You implicitly assume that the performance of a leadership team is the sum of the talent of its members.
I'm sure that's important, but the more direct variable to study (somehow) would be how similar people's backgrounds are. If they are all precisely alike, then they'll miss perspectives and be blindsided. But if they are totally different, then they will struggle to communicate their assumptions, and also won't perform well.
So I'd expect honest research to show a U-shaped loss curve. Or more realistically, to have gathered cautionary tales of companies that fell apart for both of these reasons.
The issue a non-diverse team will hit is getting blind-sided by lack of perspective on emerging phenomena. Given that aspect, I don't find it surprising that the benefits from a diverse team could exceed the benefits between the difference in average and good leadership.
Both an average and a good leader will drown the same army if they lead them into a swamp because they've never seen a swamp before.
A blue collar factory worker, a harvard grad management consultant, and a business researcher who are all white males try to reduce car part inventory through logistical innovation.
A black woman, a white man, and Asian woman who all graduated from Harvard and worked for McKinsey try to reduce car part inventory through logistical innovation.
I wouldn't be surprised if the more diverse group came up with a better solution.

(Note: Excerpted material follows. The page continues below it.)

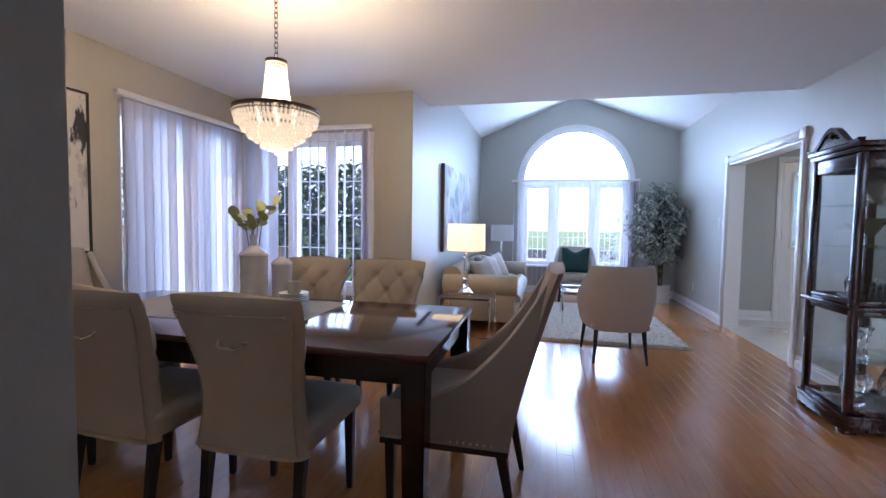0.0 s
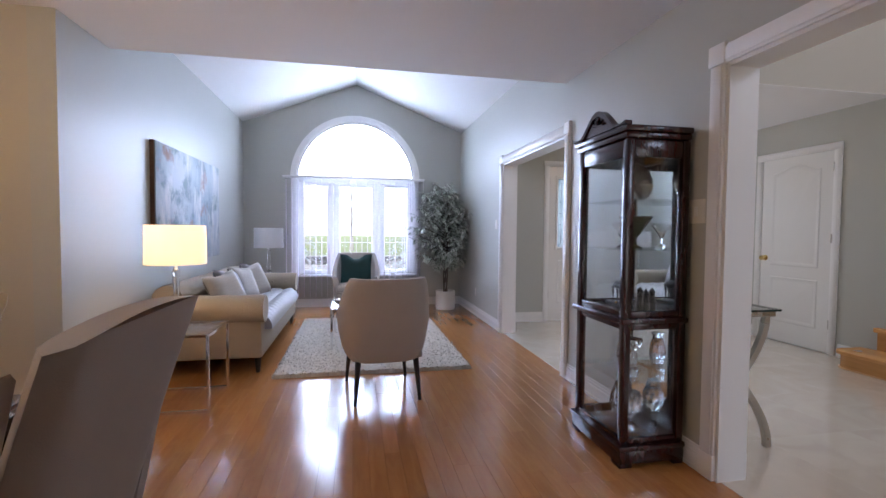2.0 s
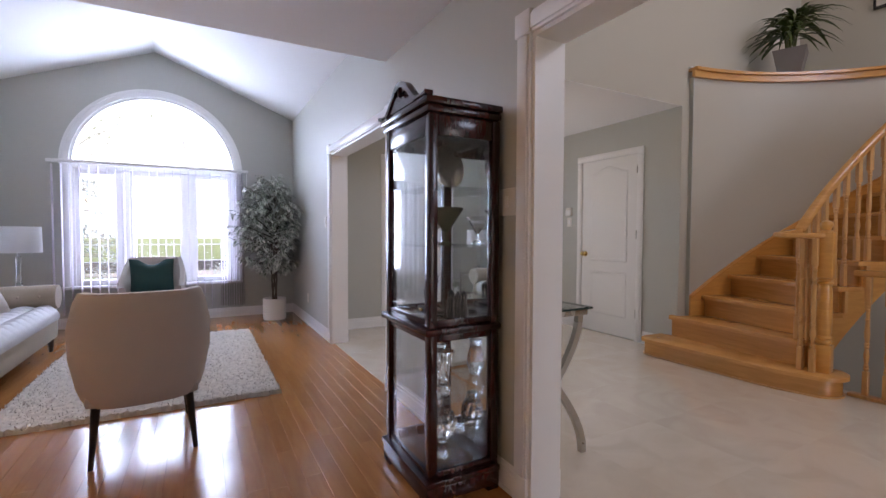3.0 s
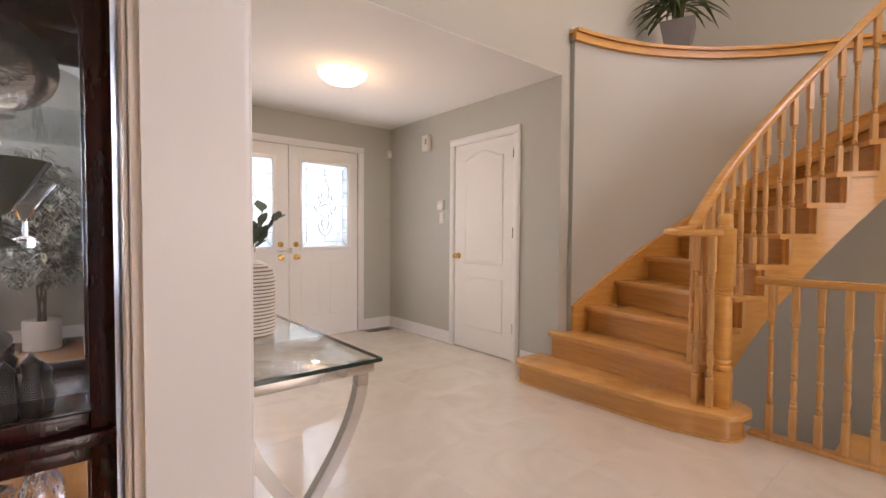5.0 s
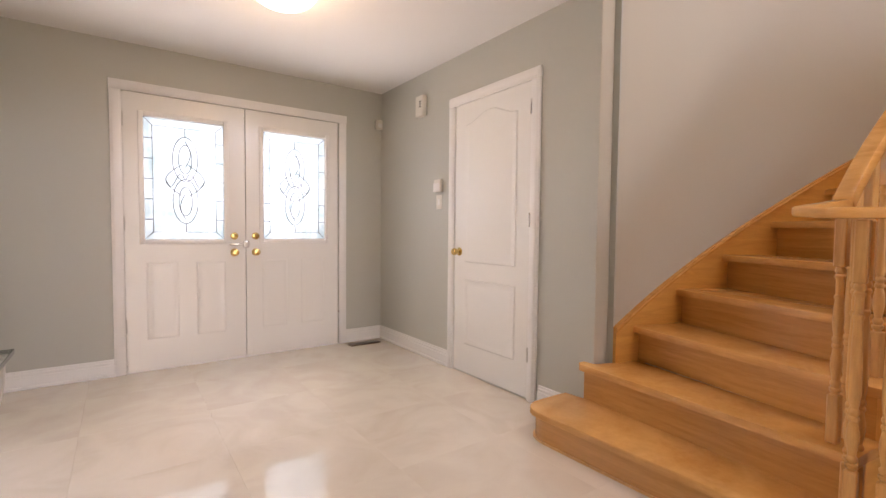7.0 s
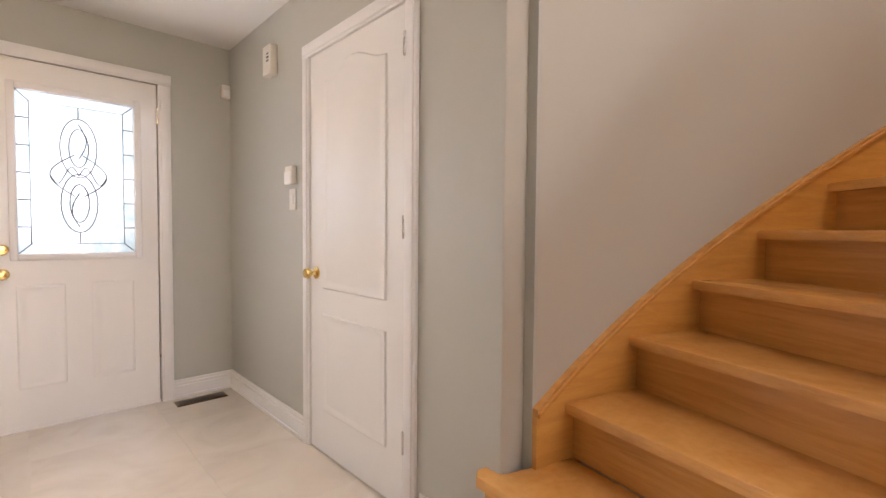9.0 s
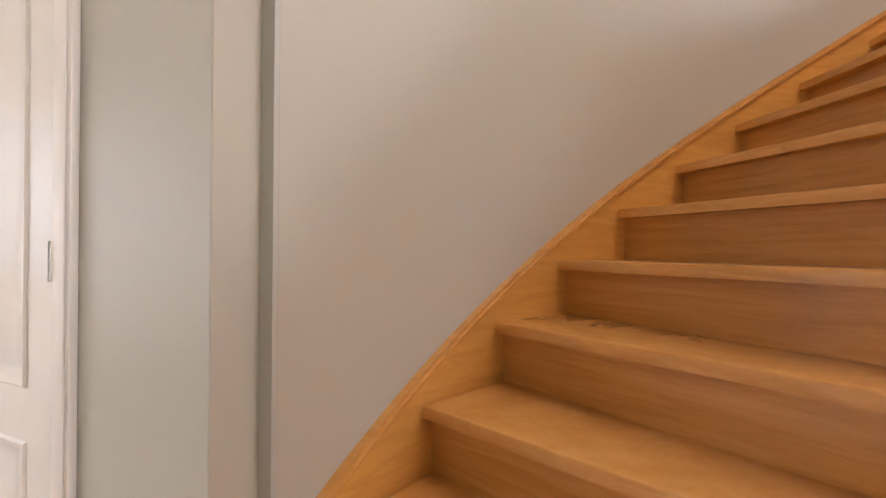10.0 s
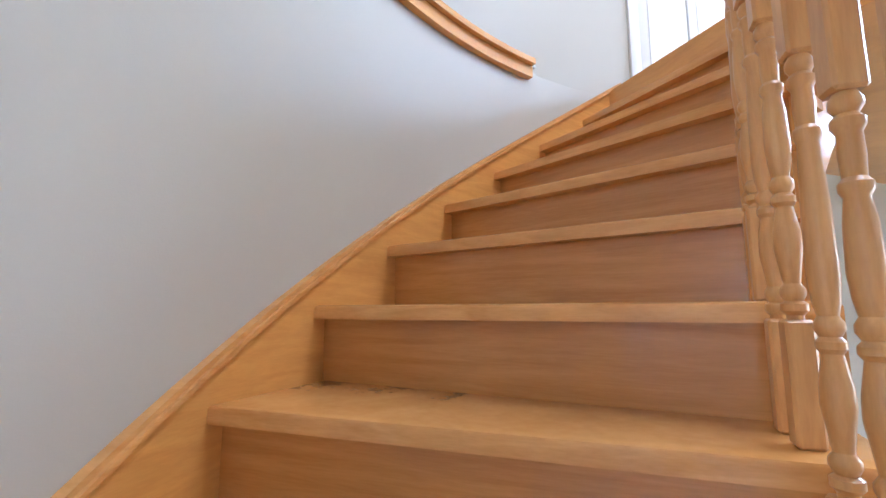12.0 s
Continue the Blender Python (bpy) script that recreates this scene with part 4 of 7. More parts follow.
def dining_chair(m):
    t = thing("dining_chair", m @ Matrix.Diagonal((1.02, 1.02, 0.99, 1)), "beige linen dining chair with tufted back and nailhead trim", "chair", "side chairs at the dining table")
    zs0, zs1, n, rows = 0.36, 0.955, 104, 60

    def wide(v):
        return 0.228 - 0.028 * math.sin(math.pi * min(1, v * 1.25)) + 0.026 * v ** 3

    def lean(v):
        return -0.225 - 0.13 * v ** 1.7 + 0.05 * math.sin(math.pi * v) * 0.4

    def front(x, z, v):
        a, b = math.pi * (x / 0.16 + (z - 0.55) / 0.20), math.pi * (x / 0.16 - (z - 0.55) / 0.20)
        puff = 0.024 * abs(math.sin(a) * math.sin(b)) ** 0.3
        i, j = round(x / 0.08), round((z - 0.55) / 0.10)
        if (i + j) % 2 == 0 and 0.5 < 0.55 + 0.1 * j < 0.9:
            puff -= 0.020 * math.exp(-((x - 0.08 * i) ** 2 + (z - 0.55 - 0.1 * j) ** 2) / (2 * 0.017 ** 2))
        return puff * min(1, 4 * v) * min(1, 6 * (1 - v) + 0.1)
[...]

To take your contrived example regional diversity will have a much larger impact on making sure someone has encountered a swamp than racial diversity.
I think it's easy to overestimate the effect of racial diversity and underestimate the effect of other types of diversities on problem solving style because one is so easy to see.
No disagreement here, but if we're talking non-contrived examples, actual facial recognition cameras for video conferencing have gotten all the way to sold on store shelves with an inability to recognize black faces.
I think it's fair to assume that had there been at least one black individual in the development pipeline, the company that made that camera would have avoided an embarrassing mistake.
> There is research that shows that companies with diverse leadership and staff financially outperform the average
Ah, that looks like a nice bit of marketing from McKinsey. Huge companies that work on global markets with clearly recognizable brands are naturally more diverse (sourcing people from all over the world) and also care about their public image enough to increase their diversity in management positions.
Of course this doesn't mean at all that by increasing diversity your performance will improve, the causal arrow goes in the opposite direction.
There is research that shows that companies with diverse leadership and staff financially outperform the average. See for example:
https://www.mckinsey.com/featured-insights/diversity-and-inc...
The problem is, no one knows for sure how to take an existing corporate culture with low diversity, and transform it to one with higher diversity and higher performance. Cultures can be extremely resistant to change.
DEI trainings are just the latest attempt to find something that works. It will take a few years to see if they do.